_What is required_
Write the data out again, character for character, with no images.

┄┄┄┄┄┄┄┄┄┄

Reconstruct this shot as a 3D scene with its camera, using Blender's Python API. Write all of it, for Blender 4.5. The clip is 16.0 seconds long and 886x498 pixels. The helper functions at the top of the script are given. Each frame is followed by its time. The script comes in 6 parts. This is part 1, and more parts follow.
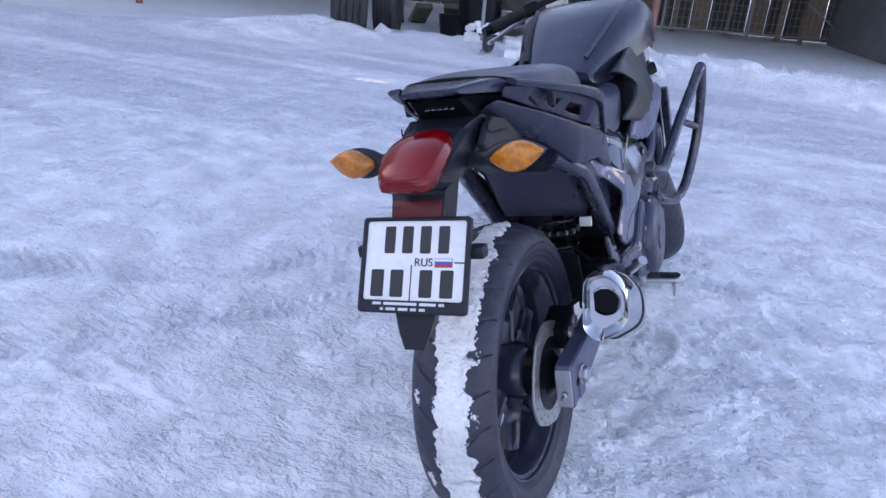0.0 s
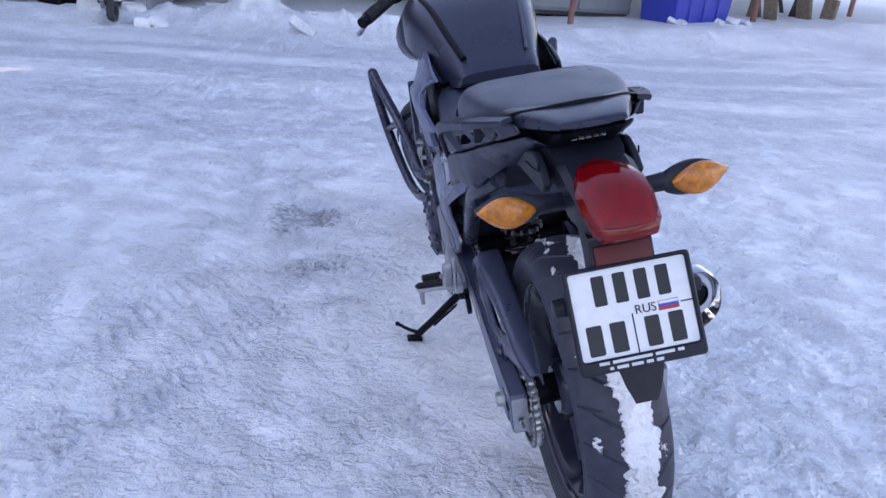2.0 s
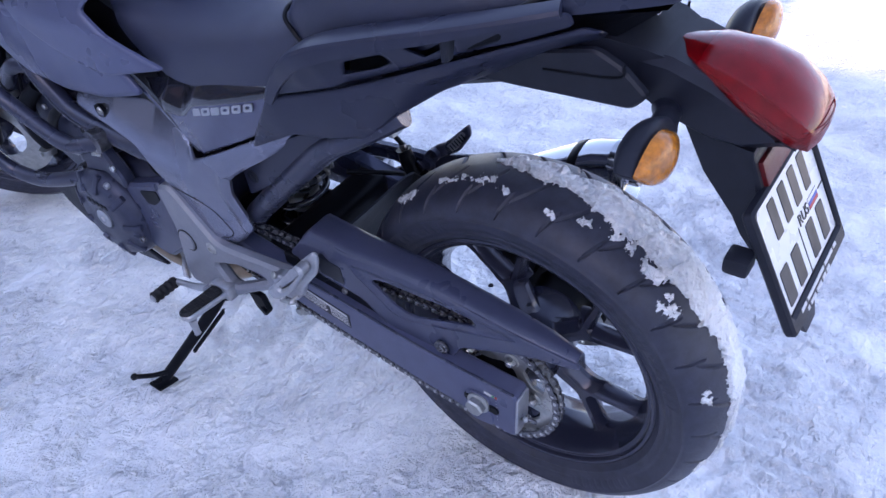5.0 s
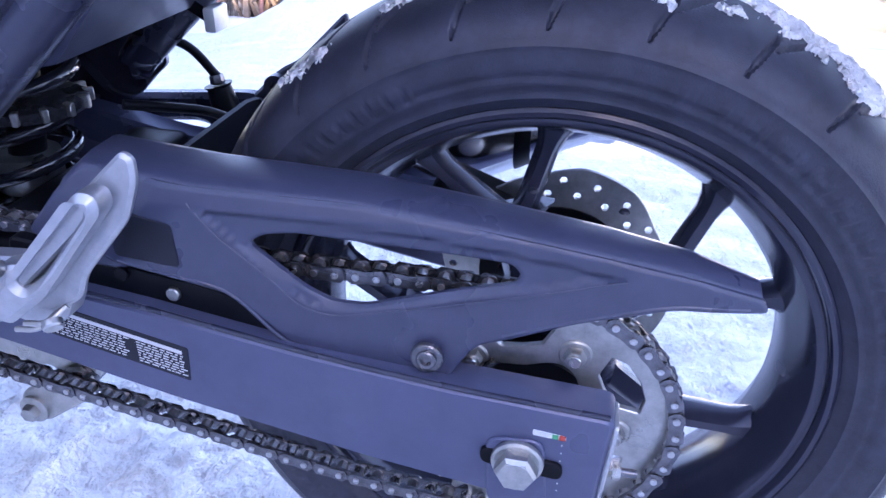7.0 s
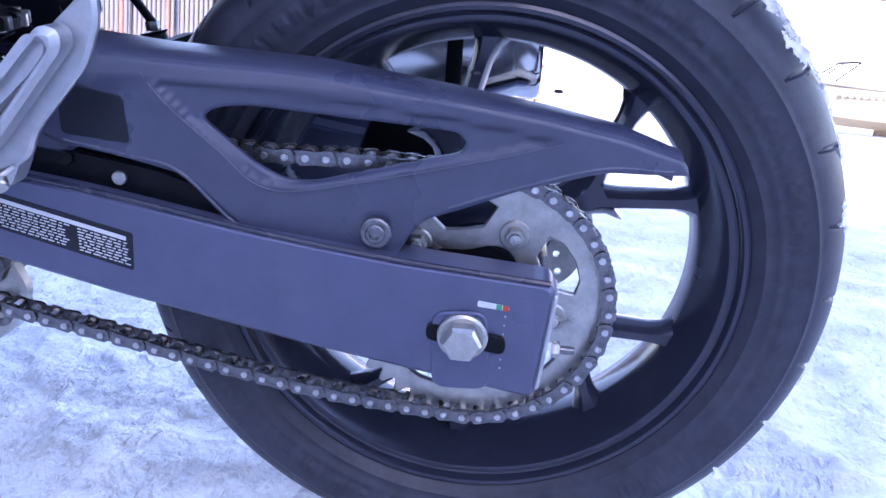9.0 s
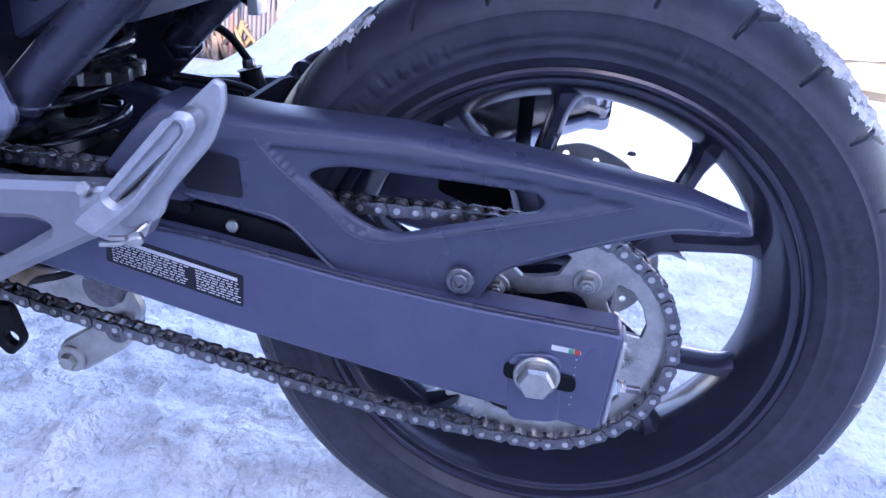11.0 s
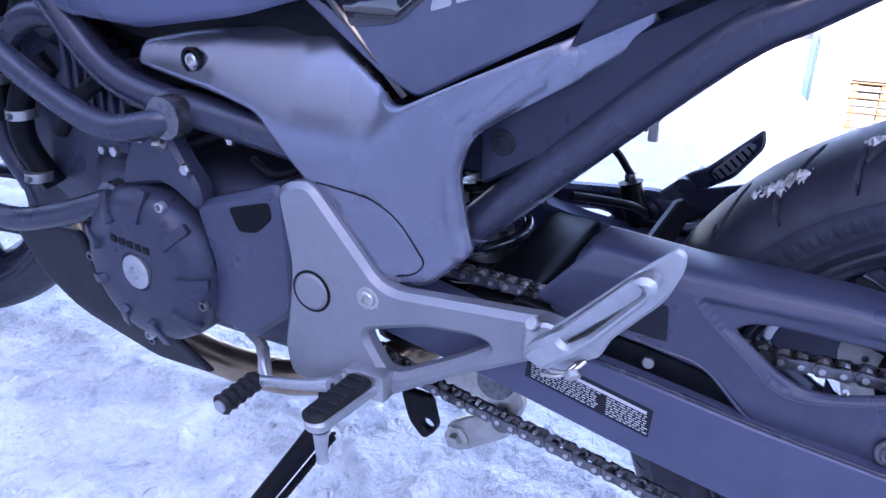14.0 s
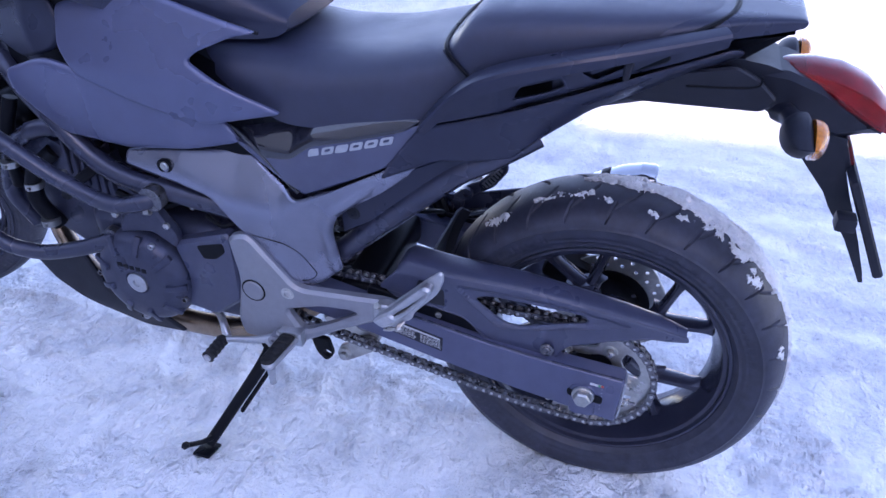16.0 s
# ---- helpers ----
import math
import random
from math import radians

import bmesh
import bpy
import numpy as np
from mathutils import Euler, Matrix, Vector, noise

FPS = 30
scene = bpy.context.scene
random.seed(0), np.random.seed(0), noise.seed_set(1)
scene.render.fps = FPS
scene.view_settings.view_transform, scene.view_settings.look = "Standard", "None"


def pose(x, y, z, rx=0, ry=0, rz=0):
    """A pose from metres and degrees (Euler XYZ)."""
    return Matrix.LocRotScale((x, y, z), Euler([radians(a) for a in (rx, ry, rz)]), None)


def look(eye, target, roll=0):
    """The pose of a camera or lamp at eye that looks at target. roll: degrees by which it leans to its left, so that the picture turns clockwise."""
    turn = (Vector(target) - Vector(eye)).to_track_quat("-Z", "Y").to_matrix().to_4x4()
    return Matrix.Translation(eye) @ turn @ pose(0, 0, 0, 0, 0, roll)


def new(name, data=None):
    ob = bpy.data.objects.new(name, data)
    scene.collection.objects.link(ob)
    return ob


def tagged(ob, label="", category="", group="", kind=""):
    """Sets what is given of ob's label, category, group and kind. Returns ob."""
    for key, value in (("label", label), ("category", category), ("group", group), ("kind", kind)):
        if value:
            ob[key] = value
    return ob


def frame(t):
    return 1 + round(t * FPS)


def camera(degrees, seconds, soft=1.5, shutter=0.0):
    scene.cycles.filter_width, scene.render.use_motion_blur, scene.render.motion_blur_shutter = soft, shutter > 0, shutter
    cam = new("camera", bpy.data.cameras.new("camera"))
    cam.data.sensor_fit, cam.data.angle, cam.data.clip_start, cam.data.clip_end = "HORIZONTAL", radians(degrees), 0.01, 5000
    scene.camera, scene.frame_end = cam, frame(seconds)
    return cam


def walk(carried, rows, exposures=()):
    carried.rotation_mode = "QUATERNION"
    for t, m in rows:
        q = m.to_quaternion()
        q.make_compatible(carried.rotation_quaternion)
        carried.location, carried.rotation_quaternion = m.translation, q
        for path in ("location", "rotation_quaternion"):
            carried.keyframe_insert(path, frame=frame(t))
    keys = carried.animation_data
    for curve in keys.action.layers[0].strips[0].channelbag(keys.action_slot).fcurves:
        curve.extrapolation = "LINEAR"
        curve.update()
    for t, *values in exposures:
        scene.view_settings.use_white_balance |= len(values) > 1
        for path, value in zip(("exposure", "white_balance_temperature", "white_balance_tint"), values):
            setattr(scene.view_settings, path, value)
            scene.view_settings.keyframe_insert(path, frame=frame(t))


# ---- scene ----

┄┄┄┄┄┄┄┄┄┄

_Response_
Reconstruct this shot as a 3D scene with its camera, using Blender's Python API. Write all of it, for Blender 4.5. The clip is 16.0 seconds long and 886x498 pixels. The helper functions at the top of the script are given. Each frame is followed by its time. The script comes in 6 parts. This is part 1, and more parts follow.
0.0 s
2.0 s
5.0 s
7.0 s
9.0 s
11.0 s
14.0 s
16.0 s
# ---- helpers ----
import math
import random
from math import radians

import bmesh
import bpy
import numpy as np
from mathutils import Euler, Matrix, Vector, noise

FPS = 30
scene = bpy.context.scene
random.seed(0), np.random.seed(0), noise.seed_set(1)
scene.render.fps = FPS
scene.view_settings.view_transform, scene.view_settings.look = "Standard", "None"


def pose(x, y, z, rx=0, ry=0, rz=0):
    """A pose from metres and degrees (Euler XYZ)."""
    return Matrix.LocRotScale((x, y, z), Euler([radians(a) for a in (rx, ry, rz)]), None)


def look(eye, target, roll=0):
    """The pose of a camera or lamp at eye that looks at target. roll: degrees by which it leans to its left, so that the picture turns clockwise."""
    turn = (Vector(target) - Vector(eye)).to_track_quat("-Z", "Y").to_matrix().to_4x4()
    return Matrix.Translation(eye) @ turn @ pose(0, 0, 0, 0, 0, roll)


def new(name, data=None):
    ob = bpy.data.objects.new(name, data)
    scene.collection.objects.link(ob)
    return ob


def tagged(ob, label="", category="", group="", kind=""):
    """Sets what is given of ob's label, category, group and kind. Returns ob."""
    for key, value in (("label", label), ("category", category), ("group", group), ("kind", kind)):
        if value:
            ob[key] = value
    return ob


def frame(t):
    return 1 + round(t * FPS)


def camera(degrees, seconds, soft=1.5, shutter=0.0):
    scene.cycles.filter_width, scene.render.use_motion_blur, scene.render.motion_blur_shutter = soft, shutter > 0, shutter
    cam = new("camera", bpy.data.cameras.new("camera"))
    cam.data.sensor_fit, cam.data.angle, cam.data.clip_start, cam.data.clip_end = "HORIZONTAL", radians(degrees), 0.01, 5000
    scene.camera, scene.frame_end = cam, frame(seconds)
    return cam


def walk(carried, rows, exposures=()):
    carried.rotation_mode = "QUATERNION"
    for t, m in rows:
        q = m.to_quaternion()
        q.make_compatible(carried.rotation_quaternion)
        carried.location, carried.rotation_quaternion = m.translation, q
        for path in ("location", "rotation_quaternion"):
            carried.keyframe_insert(path, frame=frame(t))
    keys = carried.animation_data
    for curve in keys.action.layers[0].strips[0].channelbag(keys.action_slot).fcurves:
        curve.extrapolation = "LINEAR"
        curve.update()
    for t, *values in exposures:
        scene.view_settings.use_white_balance |= len(values) > 1
        for path, value in zip(("exposure", "white_balance_temperature", "white_balance_tint"), values):
            setattr(scene.view_settings, path, value)
            scene.view_settings.keyframe_insert(path, frame=frame(t))


# ---- scene ----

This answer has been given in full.